Here is Dai’s very first pass with the car for the 2019 season at the Long Beach round. The car is very stable and much more predictable and easy to drive than previously. I find it amazing that the pros can just go out and drive so well cold from their first pass on a difficult unforgiving and narrow course like Long Beach.
So the car now has quite a bit of potential and is working very well. The only thing is that the cars base setup is now very different than before so our notes from the past few years are going to be partially worthless! Regardless, this is a great example of how 3D printing can greatly speed the design, production and testing process of parts with complex geometry.
7 comments
Nice setup, but just wondering about one thing: Why all the holes inside of it all? Wouldn’t it just be easier to make it in a flat panel without the holes? It’s probably done to reduce weight without a big compromise to strength, but i can imagine rubber debris is getting slewn in there?

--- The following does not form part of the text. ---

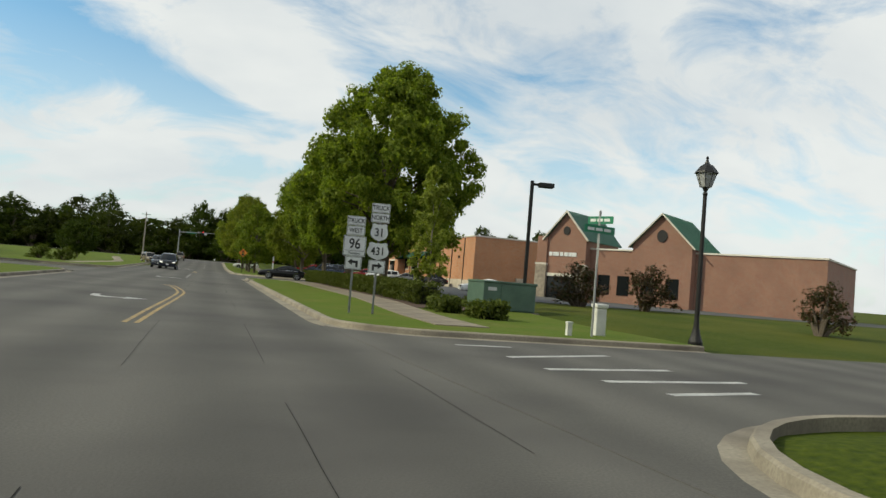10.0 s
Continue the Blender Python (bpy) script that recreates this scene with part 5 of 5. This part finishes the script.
bmesh.ops.rotate(bm, verts=bm.verts, cent=(0, 0, 0), matrix=Matrix.Rotation(radians(90), 3, "X"))
bmesh.ops.translate(bm, verts=bm.verts, vec=(34.85, f - 0.03, 6.95))
part("round_louvre", bm, "dark_metal", clinic, "dark round louvre")
bar_sign("lettering_bar", clinic, (32.75, f - 0.02, 4.5), (1, 0, 0), (0.4, -0.12, 0.75, -0.15, 0.4, -0.15, 0.5, -0.06, 0.4, -0.06, 0.55), 0.38, "sign_white", "white bar of the clinic's lettering", (0, -0.06, 0))
# second gable of the clinic, further along
bm = bmesh.new()
pts = [(43, G - 0.3), (49.5, G - 0.3), (49.5, 5.9), (46.2, 8.6), (43, 5.9)]
lo, hi = [bm.verts.new((x, f, z)) for x, z in pts], [bm.verts.new((x, b, z)) for x, z in pts]
bm.faces.new(lo)
bm.faces.new(hi[::-1])
for k in range(5):
    bm.faces.new((lo[k], lo[(k + 1) % 5], hi[(k + 1) % 5], hi[k]))
part("gable_wall", bm, "brick_pink", clinic)
bm = bmesh.new()
lathe(bm, [(0.55, -0.06), (0.55, 0.06)], 24)
bmesh.ops.rotate(bm, verts=bm.verts, cent=(0, 0, 0), matrix=Matrix.Rotation(radians(90), 3, "X"))
bmesh.ops.translate(bm, verts=bm.verts, vec=(46.2, f - 0.03, 6.7))
part("round_louvre", bm, "dark_metal", clinic, "dark round louvre")
seam_roof("gable_roof", ((49.9, f - 0.3, 5.65), (49.9, b + 0.2, 5.65), (46.2, b + 0.2, 8.7), (46.2, f - 0.3, 8.7)), None, clinic)
seam_roof("gable_roof", ((42.6, b + 0.2, 5.65), (42.6, f - 0.3, 5.65), (46.2, f - 0.3, 8.7), (46.2, b + 0.2, 8.7)), None, clinic)
for a, c in (((42.6, 5.6), (46.2, 8.65)), ((49.9, 5.6), (46.2, 8.65))):
    bm = bmesh.new()
    tube(bm, [(a[0], f - 0.32, a[1]), (c[0], f - 0.32, c[1])], [0.09, 0.09], 4)
    part("gable_trim", bm, "trim", clinic, "pale gable trim")
for x0 in (38.6, 40.9, 44.2, 46.9):
    part("window", box_bm(x0, (f if x0 > 43 else 230.3) - 0.03, 1.2, x0 + 1.4, (f if x0 > 43 else 230.3) + 0.05, 3.0), "glass", clinic, "dark window")

clinic.matrix_basis = Matrix.Translation((33.0, 229.2, 0)) @ Matrix.Rotation(radians(-55), 4, "Z") @ Matrix.Diagonal((0.82, 1, 1, 1)) @ Matrix.Translation((-34.4, -229.0, 0))

# low brick offices, seen between the trees
def low_office(name, x0, y0, x1, y1, h, label, face):
    root = thing(name, label, "building")
    z0 = ground_z((x0 + x1) / 2, (y0 + y1) / 2) - 0.2
    part("wall", box_bm(x0, y0, z0, x1, y1, z0 + h), "brick_pink", root)
    bm = bmesh.new()
    xm, o = (x0 + x1) / 2, 0.5
    vs = [bm.verts.new(p) for p in ((x0 - o, y0 - o, z0 + h), (x1 + o, y0 - o, z0 + h), (x1 + o, y1 + o, z0 + h), (x0 - o, y1 + o, z0 + h), (xm, y0 + 2.5, z0 + h + 2.2), (xm, y1 - 2.5, z0 + h + 2.2))]
    for q in ((0, 1, 4), (1, 2, 5, 4), (2, 3, 5), (3, 0, 4, 5), (3, 2, 1, 0)):
        bm.faces.new([vs[i] for i in q])
    part("roof", bm, "pole_wood", root, "weathered brown hipped roof")
    n = int((x1 - x0) / 3.2)
    for i in range(n):
        x = x0 + 1.0 + i * 3.2
        w = part("window", box_bm(x, y0 - 0.03, z0 + 1.1, x + 1.2, y0 + 0.05, z0 + 2.6), "glass", root)
        for a, b_, c, d in ((x - 0.1, x, 1.0, 2.7), (x + 1.2, x + 1.3, 1.0, 2.7), (x - 0.1, x + 1.3, 2.6, 2.72), (x - 0.1, x + 1.3, 0.98, 1.1)):
            part("window_frame", box_bm(a, y0 - 0.07, z0 + c, b_, y0 + 0.02, z0 + d), "white_plastic", w)
    m = int((y1 - y0) / 3.4)
    xf = x0 if face == "west" else x1
    for i in range(m):
        y = y0 + 1.2 + i * 3.4
        w = part("window", box_bm(xf - 0.04, y, z0 + 1.1, xf + 0.04, y + 1.2, z0 + 2.6), "glass", root)
        for a, b_, c, d in ((y - 0.1, y, 1.0, 2.7), (y + 1.2, y + 1.3, 1.0, 2.7), (y - 0.1, y + 1.3, 2.6, 2.72), (y - 0.1, y + 1.3, 0.98, 1.1)):
            part("window_frame", box_bm(xf - 0.08, a, z0 + c, xf + 0.08, b_, z0 + d), "white_plastic", w)
        part("column", box_bm(xf + (-1.6 if face == "west" else 1.3), y + 1.9, z0, xf + (-1.3 if face == "west" else 1.6), y + 2.2, z0 + h, 0.02), "white_plastic", root, "white porch column")
    return root


low_office("office_building", 25.5, 146.0, 38.0, 172.0, 3.4, "low brick office with white window frames behind the hedge", "west")
low_office("office_building", -58.0, 203.0, -32.0, 216.0, 3.4, "low brick office with white columns behind lawn trees", "east")



# ---- signs, posts, lamps ----
def text_part(name, body, size, material, parent, m, label=""):
    cu = bpy.data.curves.new(name, "FONT")
    cu.body, cu.size, cu.align_x, cu.align_y, cu.extrude, cu.offset = body, size, "CENTER", "CENTER", 0.0015, size * 0.018
    tmp = new(name, cu)
    me = bpy.data.meshes.new_from_object(tmp.evaluated_get(bpy.context.evaluated_depsgraph_get()))
    bpy.data.objects.remove(tmp)
    me.materials.clear()
    me.materials.append(M[material])
    ob = new(name, me)
    ob.parent = parent
    ob.matrix_basis = m
    if label:
        tagged(ob, label)
    return ob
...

Some of it is to reduce weight and also to get to the bolts holding the hub in. Debris can fall out the bottom easily and we have not had a problem with that issue. We design it to be pretty strong and the suspension links are the fuse in the design. We have stress riser failure points built into the arms so they will fail before the upright and chassis. This way we can repair the car in the allotted 5 minutes.
Ah right! I couldn’t see there where bolts inside, but that makes sense. Good thinking about the arms. Way less hassle to replace!
Cool. This validates my ideas on optimization of a drift car. Namely, the reduction of caster and Ackerman.
I learned a long time ago that caster (and dynamic camber gain) as the ‘secret’ to good turn-in ability. When you analyze your own footwork, you can see that your ‘outside foot’ digs in on the inside edge to initiate a turn. The same thing needs to happen with the tire footprint. The tire needs dynamic negative camber gain on the outside wheel, in order to initiate a turn to the inside. You can do this with SLA suspension, or by dialing up the caster on a strut equipped vehicle.
But, the same thing that helps a race car, works against a drift car, specifically because of the extreme steering angles. The driver has to fight against the wheel when the caster and Ackerman are high. Also, the drift car isn’t ‘turning’ in the conventional way, so you have to undo what works on one car, in order to optimize the other.
That is not how it works.
BTW, nice part design.
Totally unrelated to the knuckle design (which is really awesome), I noticed that you’re using the Hyperco articulating spring perch. Did they make a tangible difference? I hear they need frequent rebuilds.